Specifically, the fact that the lotus flower already contains seeds when it opens symbolizes the principle of the simultaneity of cause and effect, the idea that causes we make are engraved in the deepest, most essential realms of life, and on this plane we immediately experience the effects of our thoughts, words and deeds. In terms of Buddhist practice this means that "Anyone who practices this Law will obtain both the cause and effect of Buddhahood simultaneously." The fact that the lotus flower sends forth pure white blossoms from roots sunk deep in muddy water expresses the idea that our highest nature is brought forth through committed engagement with the often difficult or disagreeable realities of life and society.
Finally, kyo signifies the sutra, the voiced and transmitted teaching of the Buddha. The Chinese character for kyo indicates the threads that run continually through a woven fabric. Nichiren writes: "Kyo represents the words and voices of all living beings.... Kyo may also be defined as that which is constant and unchanging in the three existences of past, present and future."
Elsewhere Nichiren associates each of the characters of Nam-myoho-renge-kyo with parts of the human body: head, throat, chest, abdomen and legs, respectively. This may be understood as indicating that the mystic principle or law that guides and governs the living cosmos is in no way separate from the concrete realities of our lives.

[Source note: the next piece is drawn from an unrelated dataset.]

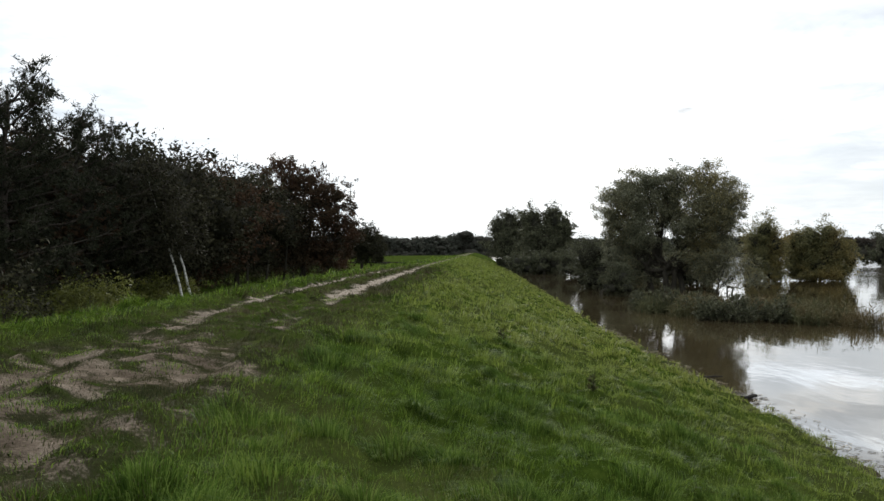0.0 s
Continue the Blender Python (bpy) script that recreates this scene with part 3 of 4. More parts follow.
def tree(name, label, category, d, bearing, lobes, leaf, bark=None, trunk_r=0.25, fork=0.25, count=6000, size=0.25, slim=0.55, droop=0.3,
         twigs=90, seed=1, dense=1.0, base=None, root_z=None, spread=0.10, group="", trunks=1, power=0.42, skirt=0.0, core=0.0):
    """A broadleaf tree: trunk, a limb into each lobe of its crown, twigs through the lobe and leaf sprays round the twigs.
    lobes: (x across, z, radius across, radius up, y away, radius away), in metres from the foot."""
    rng = np.random.default_rng(seed)
    x, y = base if base else polar(d, bearing)
    zg = root_z if root_z is not None else max(0.0, float(height_at(np.array([x]), np.array([y]))[0]))
    ob = thing(name, label, category, x, y, zg, -bearing, group)
    top = max(l[1] + l[3] for l in lobes)
    zf = top * fork
    vol = np.array([(l[2] * l[3] * (l[5] if len(l) > 5 else l[2])) ** (2 / 3) for l in lobes])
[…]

By invoking the Mystic Law and bringing forth our highest, most enlightened nature, we naturally inspire those around us to strive toward the highest, most creative and compassionate way of life. This develops into a "virtuous circle" of mutually reinforcing celebration of the infinite dignity and value of all human beings. Nichiren uses a poetic metaphor to describe this process: "[W]hen a caged bird sings, birds who are flying in the sky are thereby summoned and gather around, and when the birds flying in the sky gather around, the bird in the cage strives to get out. When with our mouths we chant the Mystic Law, our Buddha nature, being summoned, will invariably emerge."